There's no global answer to whether this makes sense. For example if you
have two method calls like:
Init();
DoStuff();
then you probably don't want to process those in two threads, since the
Init() needs to happen first and then the DoStuff().
But if you have two unrelated method calls, the order in which you
process them might not make any difference and parallelization could be
a speed win.
The method caller can always force two methods to run in sequence by
waiting for a reply to the first before sending the second.
> In
> this case a reply from a thread is to be sent back to
> the right client to which it belongs.
> Does the dbus directly deal with the threads in this
> case, or should that all be done inside the server
> object? (I guess dbus has generally not anything to do
> with this, but I am not sure.)
libdbus won't ever create threads, that's up to the application.
> In other words, I am searching for information/
> documentation on how the multithreaded applications
> are dealt on the dbus??
There is a lock on each DBusConnection, so it is safe to send messages
(method replies or method calls) from multiple threads. For example, two
different threads might each dbus_connection_send_with_reply_and_block()
at the same time. Or if you are handling two messages in parallel in two
threads, each thread can safely send back its reply to the same
DBusConnection object.
However, it is the application's problem to figure out when parallel
processing and reduced ordering guarantees are in fact acceptable. For a
method caller, usually you can just call methods willy-nilly from any
thread you want, since presumably each method caller thread is unrelated
to the others.
For method handlers, if you have any ordering issues between your
methods (such as an Init() call that must be handled first), it's
probably a bad idea to run them in parallel, unless you provide for some
kind of locking that preserves the important ordering.

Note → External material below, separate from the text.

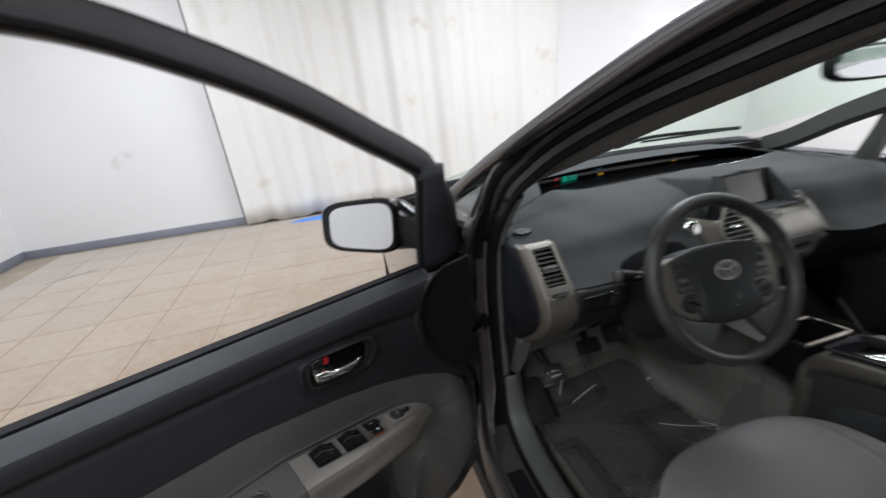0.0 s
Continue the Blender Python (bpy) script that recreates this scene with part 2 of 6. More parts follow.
def film():
    """Thin clear plastic: crumpled, mostly see-through, glinting."""
    # tint darker than the film alone: footwell shade is put into it
    m = glass("clear_plastic_film", (0.85, 0.835, 0.80), 0.12)
    nt = m.node_tree
    gl = [n for n in nt.nodes if n.type == "BSDF_GLOSSY"][0]
    gl.inputs["Roughness"].default_value = 0.08
    a, c, bp, add = noise_node(nt, 16, 3.0), noise_node(nt, 55, 2.0), nt.nodes.new("ShaderNodeBump"), nt.nodes.new("ShaderNodeMath")
    add.operation = "ADD"
    nt.links.new(a.outputs["Fac"], add.inputs[0])
    nt.links.new(c.outputs["Fac"], add.inputs[1])
    nt.links.new(add.outputs[0], bp.inputs["Height"])
    bp.inputs["Strength"].default_value, bp.inputs["Distance"].default_value = 0.35, 0.02
    nt.links.new(bp.outputs[0], gl.inputs["Normal"])
    return m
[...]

But as long as your method handler is stateless (like an HTTP server),
handling multiple calls in parallel should not be a problem.
You should almost certainly avoid calling dbus_connection_dispatch() (or
other functions that cause a dispatch, see the docs) from more than one
thread; because the dispatch will happen in whichever thread you call
dispatch() from, and this is unlikely to be sane.
> Is it also possible to have new and proper processes
> with unique PID's instead of threads, per each call in
> the parallel implementation of serving applications.
> (Then the processes, for example, can have unique
> connection names !)
It sounds possible (in effect the bus daemon is doing something like
that), but you'd have to design and implement such a system yourself.
libdbus is just giving you the stream of incoming messages in order;
your application is responsible for any parallelization, using threads
or processes or any other mechanism you like.